それから4時間は居たであろう。着物の女と京都のことや日本各地の旅行のことなど色々と話した。途中、女はその昔ここは遊郭であり、京都の遊郭で一番栄えていたと私にやや教えるにように話した。女はここが1年までちょんの間であったことは知っているのであろうか。知っていて敢えてそれには触れないのであろうか。女はどのようにしてここを知って、ここで働くことにしたのであろうか。やはり私は聞くことができない。

他にも色々と話をしたが、もう思い出すことは出来ない。日本酒を何杯飲んだかも記憶にない。一体どのように帰る流れとなったかも分からない。恐らく閉店時間となったのであろう。

私は酒を飲んで夢か現か分からなくなる時が好きだ。

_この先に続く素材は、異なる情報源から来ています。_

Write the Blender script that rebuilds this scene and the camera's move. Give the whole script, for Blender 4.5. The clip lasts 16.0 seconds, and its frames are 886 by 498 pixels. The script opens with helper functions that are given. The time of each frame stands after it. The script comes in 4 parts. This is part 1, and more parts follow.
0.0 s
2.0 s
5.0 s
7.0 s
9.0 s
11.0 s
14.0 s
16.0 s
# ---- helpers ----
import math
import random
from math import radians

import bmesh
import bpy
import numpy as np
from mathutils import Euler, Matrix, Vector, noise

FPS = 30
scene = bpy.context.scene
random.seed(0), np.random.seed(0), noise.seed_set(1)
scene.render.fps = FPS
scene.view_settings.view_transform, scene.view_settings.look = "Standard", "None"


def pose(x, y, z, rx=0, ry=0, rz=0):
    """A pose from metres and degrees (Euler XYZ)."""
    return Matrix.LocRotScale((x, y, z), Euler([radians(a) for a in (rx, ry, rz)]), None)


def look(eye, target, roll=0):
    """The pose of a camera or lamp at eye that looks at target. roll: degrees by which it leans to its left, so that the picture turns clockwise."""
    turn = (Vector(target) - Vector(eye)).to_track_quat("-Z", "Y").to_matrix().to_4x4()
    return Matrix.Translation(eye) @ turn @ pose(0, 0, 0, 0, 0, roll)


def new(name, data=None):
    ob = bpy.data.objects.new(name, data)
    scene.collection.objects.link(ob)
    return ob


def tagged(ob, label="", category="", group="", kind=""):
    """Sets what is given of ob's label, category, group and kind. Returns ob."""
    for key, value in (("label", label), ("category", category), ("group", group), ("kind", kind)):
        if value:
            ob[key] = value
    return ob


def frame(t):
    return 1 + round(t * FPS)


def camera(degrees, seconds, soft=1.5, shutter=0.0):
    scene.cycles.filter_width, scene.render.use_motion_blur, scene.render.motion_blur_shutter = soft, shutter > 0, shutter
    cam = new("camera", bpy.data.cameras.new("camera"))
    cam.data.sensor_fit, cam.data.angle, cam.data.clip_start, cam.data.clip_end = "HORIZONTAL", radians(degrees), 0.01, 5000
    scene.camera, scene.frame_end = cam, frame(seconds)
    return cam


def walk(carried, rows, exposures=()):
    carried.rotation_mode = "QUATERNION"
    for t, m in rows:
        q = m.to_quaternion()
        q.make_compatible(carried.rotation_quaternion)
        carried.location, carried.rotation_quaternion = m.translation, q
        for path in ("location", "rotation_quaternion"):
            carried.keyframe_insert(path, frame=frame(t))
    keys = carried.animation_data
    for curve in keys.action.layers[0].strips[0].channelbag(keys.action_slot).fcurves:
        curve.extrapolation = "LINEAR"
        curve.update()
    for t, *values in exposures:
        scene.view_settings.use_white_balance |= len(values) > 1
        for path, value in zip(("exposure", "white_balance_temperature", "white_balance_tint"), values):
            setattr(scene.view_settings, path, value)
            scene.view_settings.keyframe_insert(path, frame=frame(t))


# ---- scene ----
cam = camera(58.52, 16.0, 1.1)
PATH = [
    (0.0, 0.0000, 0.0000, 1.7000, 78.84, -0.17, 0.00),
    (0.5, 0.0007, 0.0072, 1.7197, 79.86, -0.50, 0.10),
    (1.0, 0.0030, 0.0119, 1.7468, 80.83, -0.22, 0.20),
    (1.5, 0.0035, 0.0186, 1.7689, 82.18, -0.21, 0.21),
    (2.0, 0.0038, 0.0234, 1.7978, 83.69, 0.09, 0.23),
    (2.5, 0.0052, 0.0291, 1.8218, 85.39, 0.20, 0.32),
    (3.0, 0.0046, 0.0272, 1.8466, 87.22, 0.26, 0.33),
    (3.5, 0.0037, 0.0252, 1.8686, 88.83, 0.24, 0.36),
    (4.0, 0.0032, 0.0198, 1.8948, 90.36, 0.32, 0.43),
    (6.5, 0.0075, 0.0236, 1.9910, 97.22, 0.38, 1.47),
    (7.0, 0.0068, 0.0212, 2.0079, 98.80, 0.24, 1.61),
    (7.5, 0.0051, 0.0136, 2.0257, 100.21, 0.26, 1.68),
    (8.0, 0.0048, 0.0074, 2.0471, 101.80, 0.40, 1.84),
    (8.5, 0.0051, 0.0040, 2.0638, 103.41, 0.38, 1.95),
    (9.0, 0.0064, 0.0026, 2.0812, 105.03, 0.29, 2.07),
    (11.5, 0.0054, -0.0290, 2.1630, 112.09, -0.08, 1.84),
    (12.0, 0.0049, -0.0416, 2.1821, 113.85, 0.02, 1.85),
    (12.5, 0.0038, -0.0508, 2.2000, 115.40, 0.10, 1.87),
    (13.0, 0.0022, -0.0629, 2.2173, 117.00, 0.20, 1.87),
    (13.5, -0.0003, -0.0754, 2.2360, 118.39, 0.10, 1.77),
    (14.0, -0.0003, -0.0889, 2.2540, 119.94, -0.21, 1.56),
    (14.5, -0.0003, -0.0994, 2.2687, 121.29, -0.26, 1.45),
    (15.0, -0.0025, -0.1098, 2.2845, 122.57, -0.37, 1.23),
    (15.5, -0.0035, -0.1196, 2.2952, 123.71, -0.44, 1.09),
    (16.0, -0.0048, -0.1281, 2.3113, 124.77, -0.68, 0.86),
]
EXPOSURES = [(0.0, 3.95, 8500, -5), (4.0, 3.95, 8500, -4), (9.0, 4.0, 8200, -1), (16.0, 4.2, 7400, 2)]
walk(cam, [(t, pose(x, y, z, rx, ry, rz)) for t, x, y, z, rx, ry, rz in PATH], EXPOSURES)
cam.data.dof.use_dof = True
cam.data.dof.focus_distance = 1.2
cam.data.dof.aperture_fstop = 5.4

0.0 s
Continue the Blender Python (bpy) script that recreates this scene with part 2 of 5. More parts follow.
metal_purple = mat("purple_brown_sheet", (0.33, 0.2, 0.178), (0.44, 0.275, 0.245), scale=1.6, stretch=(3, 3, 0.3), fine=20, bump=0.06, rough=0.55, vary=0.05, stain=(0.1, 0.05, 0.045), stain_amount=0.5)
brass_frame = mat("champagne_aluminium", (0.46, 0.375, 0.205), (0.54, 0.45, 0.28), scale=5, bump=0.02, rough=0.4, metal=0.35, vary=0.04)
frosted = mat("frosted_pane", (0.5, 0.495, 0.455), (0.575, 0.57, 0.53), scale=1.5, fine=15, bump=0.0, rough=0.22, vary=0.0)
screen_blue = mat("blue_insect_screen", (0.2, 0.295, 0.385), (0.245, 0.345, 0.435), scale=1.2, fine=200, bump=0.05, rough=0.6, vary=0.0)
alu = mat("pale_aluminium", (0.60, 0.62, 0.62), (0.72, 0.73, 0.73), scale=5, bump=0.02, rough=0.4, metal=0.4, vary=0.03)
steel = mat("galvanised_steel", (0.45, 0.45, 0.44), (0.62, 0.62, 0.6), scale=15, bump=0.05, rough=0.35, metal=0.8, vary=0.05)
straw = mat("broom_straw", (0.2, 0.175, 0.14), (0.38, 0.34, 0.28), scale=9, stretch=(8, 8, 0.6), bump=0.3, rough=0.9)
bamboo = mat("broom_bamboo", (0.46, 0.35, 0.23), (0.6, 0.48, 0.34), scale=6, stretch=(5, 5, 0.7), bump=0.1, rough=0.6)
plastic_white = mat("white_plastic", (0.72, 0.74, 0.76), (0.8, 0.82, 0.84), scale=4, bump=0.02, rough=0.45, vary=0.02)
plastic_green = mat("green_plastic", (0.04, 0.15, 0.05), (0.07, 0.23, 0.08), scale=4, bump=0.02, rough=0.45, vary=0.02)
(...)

自己も時間も空間も全てが溶け合わさって、蜜のように流れすぎて行くこの一時。特に今日は「後ろに柱 前に酒 左右に女 懐に金」というやつだ(柱もなければ、女も1人でしたが)。しかし、夢であれば、覚めなければならないし、現実であれば、既に覚めているのだ。一体今日は何しに来たのだっけ。

店を出ると零時を疾うに回っている。終電を逃してしまった。さあ、どうしようか。昼は春の陽気でも、夜の冷気はまだ肌にしみる。